GIVEN EXERCISE: Repeat only the lines from the line containing "Continue the Blender" through the line containing "return tagged(ob, label) if label else ob", both included, exactly as they stand.

STORED DATA:
────────────────
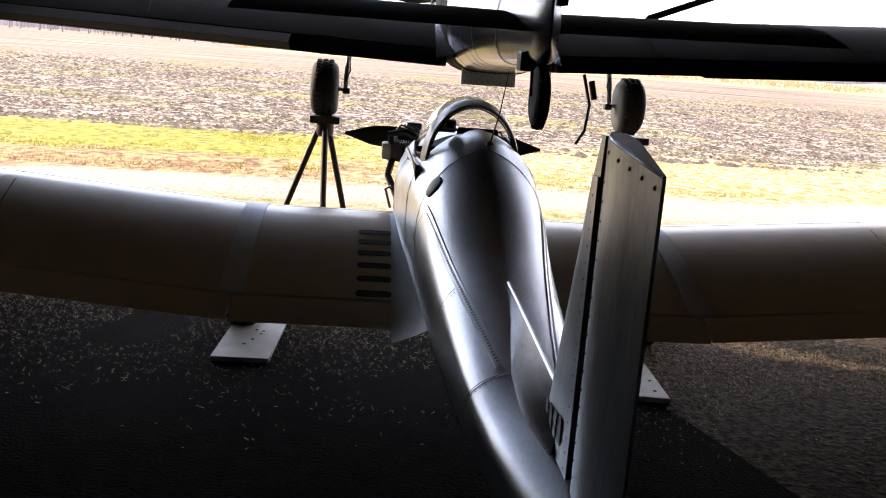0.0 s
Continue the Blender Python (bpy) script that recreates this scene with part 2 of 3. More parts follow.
    bp.inputs["Strength"].default_value, bp.inputs["Distance"].default_value = 0.9, 0.045
    l.new(mix_of(step(y, 15, 17), fine, rows), bp.inputs["Height"])
    l.new(bp.outputs["Normal"], b.inputs["Normal"])
    return m


M["field"] = ground_material()


# ---- mesh helpers ----
def finish(bm, name, mat, smooth=True):
    bmesh.ops.recalc_face_normals(bm, faces=bm.faces[:])
    me = bpy.data.meshes.new(name)
    bm.to_mesh(me)
    bm.free()
    me.materials.append(M[mat])
    if smooth:
        me.shade_smooth()
        me.set_sharp_from_angle(angle=radians(38))
    return me


def part(name, bm, mat, parent=None, label="", smooth=True):
    ob = new(name, finish(bm, name, mat, smooth))
    if parent is not None:
        ob.parent = parent
    return tagged(ob, label) if label else ob


def thing(name, label, category, m=None, group="", kind=""):
    ob = new(name)
    ob.empty_display_size = 0.2
    if m is not None:
        ob.matrix_basis = m
    return tagged(ob, label, category, group, kind)


def box(size, at, bevel=0.004, turn=None, bm=None):
    bm = bm or bmesh.new()
    k = bmesh.ops.create_cube(bm, size=1)
    m = Matrix.Translation(at) @ (turn or Matrix()) @ Matrix.Diagonal((*size, 1))
    bmesh.ops.transform(bm, matrix=m, verts=k["verts"])
    if bevel:
        es = list({e for v in k["verts"] for e in v.link_edges})
        bmesh.ops.bevel(bm, geom=es, offset=min(bevel, min(size) * 0.4), segments=2, affect="EDGES", profile=0.6)
    return bm


def tube(points, radius, sides=10, bm=None, flat=1.0):
    """A round or flattened bar along points; radius one number or one a point."""
    bm = bm or bmesh.new()
    pts = [Vector(p) for p in points]
    rad = radius if isinstance(radius, (list, tuple)) else [radius] * len(pts)
    rings = []
    side0 = None
    for i, p in enumerate(pts):
        d = (pts[min(i + 1, len(pts) - 1)] - pts[max(i - 1, 0)]).normalized()
        if side0 is None:
            side0 = d.cross(Vector((0, 0, 1)))
            if side0.length < 0.05:
                side0 = d.cross(Vector((1, 0, 0)))
        s = (side0 - d * side0.dot(d)).normalized()
        u = d.cross(s).normalized()
        side0 = s
        rings.append([bm.verts.new(p + (s * math.cos(a) + u * math.sin(a) * flat) * rad[i]) for a in (2 * math.pi * k / sides for k in range(sides))])
    for a, b in zip(rings, rings[1:]):
        for k in range(sides):
            bm.faces.new((a[k], a[(k + 1) % sides], b[(k + 1) % sides], b[k]))
    bm.faces.new(rings[0][::-1])
    bm.faces.new(rings[-1])
    return bm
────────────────
ANSWER IN FULL:
Continue the Blender Python (bpy) script that recreates this scene with part 2 of 3. More parts follow.
    bp.inputs["Strength"].default_value, bp.inputs["Distance"].default_value = 0.9, 0.045
    l.new(mix_of(step(y, 15, 17), fine, rows), bp.inputs["Height"])
    l.new(bp.outputs["Normal"], b.inputs["Normal"])
    return m


M["field"] = ground_material()


# ---- mesh helpers ----
def finish(bm, name, mat, smooth=True):
    bmesh.ops.recalc_face_normals(bm, faces=bm.faces[:])
    me = bpy.data.meshes.new(name)
    bm.to_mesh(me)
    bm.free()
    me.materials.append(M[mat])
    if smooth:
        me.shade_smooth()
        me.set_sharp_from_angle(angle=radians(38))
    return me


def part(name, bm, mat, parent=None, label="", smooth=True):
    ob = new(name, finish(bm, name, mat, smooth))
    if parent is not None:
        ob.parent = parent
    return tagged(ob, label) if label else ob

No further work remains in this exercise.